Schadensersatzpflicht des Untermieters trotz Räumungsfrist
BGH, Urt. v. 11.12.2020 – V ZR 26/20
I. Der Fall
Die Parteien streiten um Nutzungsentschädigung. Der Hauptmieter einer 106,55 qm großen Wohnung vermietete eine 7 qm große Kammer an den Beklagten unter. Nach Beendigung des Hauptmietverhältnisses forderte der Vermieter den Untermieter erfolglos zur Räumung auf. Mit der Verurteilung zur Räumung wurde ihm eine Räumungsfrist bis zum 30.9.2016 gesetzt. Der Vermieter fordert nunmehr noch eine Nutzungsentschädigung für die gesamte Wohnung von März bis September 2016. Die Klage hatte in den Tatsacheninstanzen Erfolg. Hiergegen richtet sich die vom Berufungsgericht zugelassene Revision.
II. Die Entscheidung
Das Rechtsmittel blieb ohne Erfolg.
Der Vermieter hat aus § 990 Abs. 2 i.V.m. § 280 Abs. 1 u. 2; §§ 286, 249, 252 BGB Anspruch auf Ersatz des Schadens, der ihm durch Vorenthaltung der ganzen Wohnung entstand. Die Vorschriften der §§ 987 ff. BGB finden auf den Besitzer nach Wegfall seines Besitzrechtes und somit auch auf den nicht mehr zum Besitz berechtigten Untermieter Anwendung. Der Untermieter haftet im Fall des Verzugs aus § 990 Abs. 2 i.V.m. § 280 Abs. 1 u. 2; §§ 280 Abs. 1, 286 BGB auch auf Ersatz des durch die Verzögerung der Herausgabe entstandenen Schadens, da er den Mangel im Besitzrecht nachträglich erfahren hat. Denn dieses endet mit Beendigung des Hauptmietverhältnisses. Die Räumungsfrist des § 721 ZPO ändert hieran nichts, da sie rein verfahrensrechtlicher Natur ist und keine materielle Bedeutung hat. Dabei spielt es keine Rolle, dass der Untermieter nur Besitz an der 7 qm großen Kammer hatte. Denn die Vermietung nur einzelner Teile der Wohnung ist in der Regel nicht möglich und zumutbar, so dass ein Mietausfallschaden an der ganzen Wohnung entsteht.

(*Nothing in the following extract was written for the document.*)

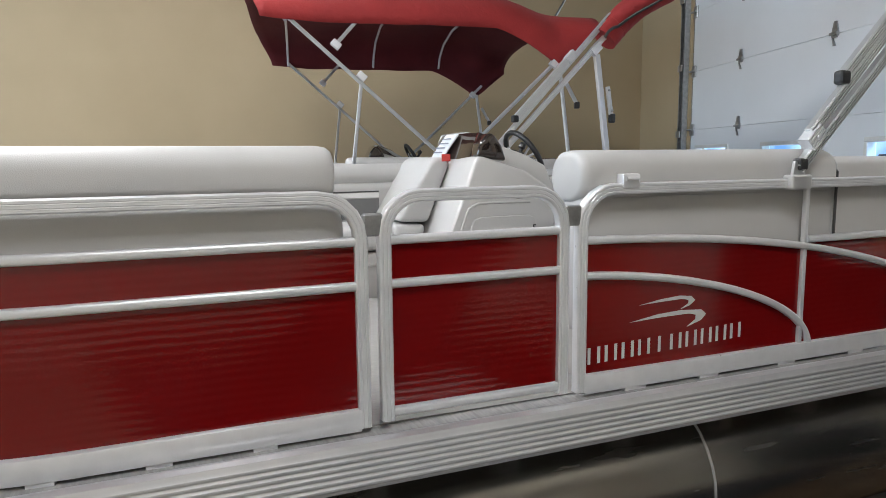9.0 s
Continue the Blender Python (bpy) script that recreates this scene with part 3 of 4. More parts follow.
    for s, z in ((0.92, ZT - 0.016), (1.69, ZT - 0.016)):
        part("post", post(nb(), PORT_AFT, 1, s, ZB + 0.017, z), ALU, fence)
    part("panel", sheet(nb(), PORT_AFT, 1, ZB + 0.016, lambda s: low(s) - 0.012, 0.014, A2 * 0.985), RED, fence, "glossy red metal panel")
    part("panel", sheet(nb(), PORT_AFT, 1, lambda s: max(ZB + 0.016, low(s) + 0.012) if s < A2 else ZB + 0.016, lambda s: max(ZB + 0.017, big(s) - 0.012), 0.014, A1 * 0.99), RED, fence, "glossy red metal panel")
    part("panel", sheet(nb(), PORT_AFT, 1, lambda s: max(ZB + 0.016, big(s) + 0.012) if s < A1 else ZB + 0.016, 1.236, 0.93, 1.99), RED, fence, "glossy red metal panel")
    swoosh_mark(fence, lambda a, c, d: Vector((1.1665 + d, 2.23 + a, 1.075 + c)), 0.36, SILVER)
    text_bars(fence, lambda a, c, d: Vector((1.1665 + d, a, 0.905 + 0.035 * (a - 2.06) + c)), 2.075, 2.71, 0.052, SILVER)
    for y in (2.25, 2.55, 2.9, 3.25, 3.6, 3.9):
        part("foot_spacer", box(nb(), 1.158, 1.182, y - 0.04, y + 0.04, 0.808, ZB - 0.038), ALU, fence)
    part("strut_plate", box(nb(), 1.178, 1.188, 3.805, 3.855, 1.235, 1.43, 0.003, 1), ALU_RAW, fence, "drilled aluminium strut plate")
    # docking lights and cleats
    for x, y in ((1.085, -0.17), (-1.02, -0.15)):
        base = part("docking_light", revolve(nb(), [(0, 0), (0.05, 0), (0.052, 0.012), (0.045, 0.022), (0.0, 0.024)], pose(x, y, 0.808)), BLACK, root, "black base of a docking light", 30)
        part("dome", revolve(nb(), [(0.036, 0.022), (0.035, 0.035), (0.026, 0.05), (0.0, 0.057)], pose(x, y, 0.808), 16), CHROME, base, "chrome ribbed light dome", 40)
    for x, y, r in ((1.20, 0.20, 0), (1.20, 3.6, 0), (-1.20, 0.20, 0)):
        bm = sweep(nb(), [(x, y - 0.095, 0.853), (x, y - 0.04, 0.848), (x, y + 0.04, 0.848), (x, y + 0.095, 0.853)], ring(0.009, 8), (1, 0, 0))
        for d in (-0.035, 0.035):
            tube(bm, (x, y + d, 0.806), (x, y + d, 0.848), 0.009, 8)
        part("cleat", bm, CHROME, root, "chrome mooring cleat", 40)

    # cockpit sole
    bm = slab(nb(), [(-1.14, 0.3), (-0.9, 0.05), (0.9, 0.05), (1.14, 0.3), (1.14, 4.0), (-1.14, 4.0)], lambda a, c, d: Vector((a, c, 0.813 - d)), 0.004)
    part("cockpit_floor", bm, FLOORVINYL, root, "grey woven vinyl cockpit floor")
    # port bow lounge: back bolster, pad and base
    pts, ns = inset(PORT_BOW, 1, 0.10, L - 0.10, 0.125, 1.50)
    lounge = part("port_lounge", bolster(nb(), pts, rrect(0.20, 0.155, 0.072, 6), ns), VINYL, root, "light grey padded lounge back", 50)
    pts, ns = inset(PORT_BOW, 1, 0.10, L - 0.06, 0.10, 1.13)
    part("back_pad", bolster(nb(), pts, rrect(0.12, 0.62, 0.04, 4), ns, 0.03), VINYL, lounge, "", 50)
    pts, ns = inset(PORT_BOW, 1, 1.0, L - 0.10, 0.37, 1.125)
    part("seat_pad", bolster(nb(), pts, rrect(0.46, 0.15, 0.06, 5), ns, 0.04), VINYL, lounge, "", 50)
    pts, ns = inset(PORT_BOW, 1, 1.0, L - 0.12, 0.36, 0.925)
    part("seat_base", bolster(nb(), pts, rrect(0.42, 0.25, 0.02, 2), ns, 0.01), PLASTIC_GREY, lounge, "", 50)
    # starboard lounge
    s1 = 2.80
    pts, ns = inset(STAR, -1, 0.10, s1, 0.115, 1.455)
    lounge = part("starboard_lounge", bolster(nb(), pts, rrect(0.19, 0.13, 0.06, 6), ns), VINYL, root, "light grey padded lounge back with a rolled top", 50)
    pts, ns = inset(STAR, -1, 0.10, s1, 0.14, 1.12)
    part("back_pad", bolster(nb(), pts, rrect(0.14, 0.60, 0.045, 4), ns, 0.03), VINYL, lounge, "", 50)
    ys = [0.30 + 1.76 * i / 24 for i in range(25)]
    ns = [Vector((1, 0, 0))] * 25
    part("seat_pad", bolster(nb(), [(-0.76, y, 1.125) for y in ys], rrect(0.44, 0.135, 0.055, 5), ns, 0.06), VINYL, lounge, "", 50)
    base = part("seat_base", bolster(nb(), [(-0.765, y, 0.925) for y in ys], rrect(0.43, 0.255, 0.015, 2), ns, 0.01), PLASTIC_GREY, lounge, "moulded grey seat base", 50)
    fx = -0.55
    curve_y = [(0.42, 0.955), (0.66, 0.94), (0.80, 0.90), (0.90, 0.835), (0.97, 0.812), (1.04, 0.835), (1.14, 0.91), (1.30, 0.965), (1.6, 0.985), (2.0, 0.99)]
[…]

Die Geltendmachung des Schadens ist nicht nach § 571 Abs. 2 BGB ausgeschlossen. Zwar beschränkt diese Vorschrift die Ansprüche des Vermieters für die Zeit einer Räumungsfrist nach §§ 721, 794a ZPO auf die Nutzungsentschädigung. Diese Vorschrift ist hier aber weder direkt noch analog anwendbar. Eine unmittelbare Anwendung scheitert schon daran, dass sie nicht das Verhältnis zwischen Vermieter und Untermieter regelt. Ob sie analog in diesem Verhältnis anwendbar ist, wofür einiges spricht, kann hier dahinstehen. Denn es wäre dem Vermieter jedenfalls nicht zuzumuten, trotz Vorenthaltung der ganzen Wohnung eine Nutzungsentschädigung nur für den untervermieteten Teil zu erhalten. Dann stünde er schlechter als bei direkter Anwendung der Vorschrift im Verhältnis zum Hauptmieter.
III. Der Praxistipp
Die nicht von dem für Wohnraummietsachen zuständigen VIII. Zivilsenat erlassene Entscheidung schafft Klarheit für die Beziehungen zwischen Vermieter und Untermieter bei Gewährung von Räumungsfristen. Vorsicht ist bei Schadensersatzansprüchen geboten, die über die Nutzungsentschädigung hinausgehen, da der V. Zivilsenat erkennbar mit einer analogen Anwendung von § 571 Abs. 2 BGB sympathisiert. Angesichts der traditionell engen Abstimmung zwischen V. und VIII. Zivilsenat ist mit einer Übernahme dieser Auffassung durch den zuständigen Senat für Wohnraummietsachen zu rechnen.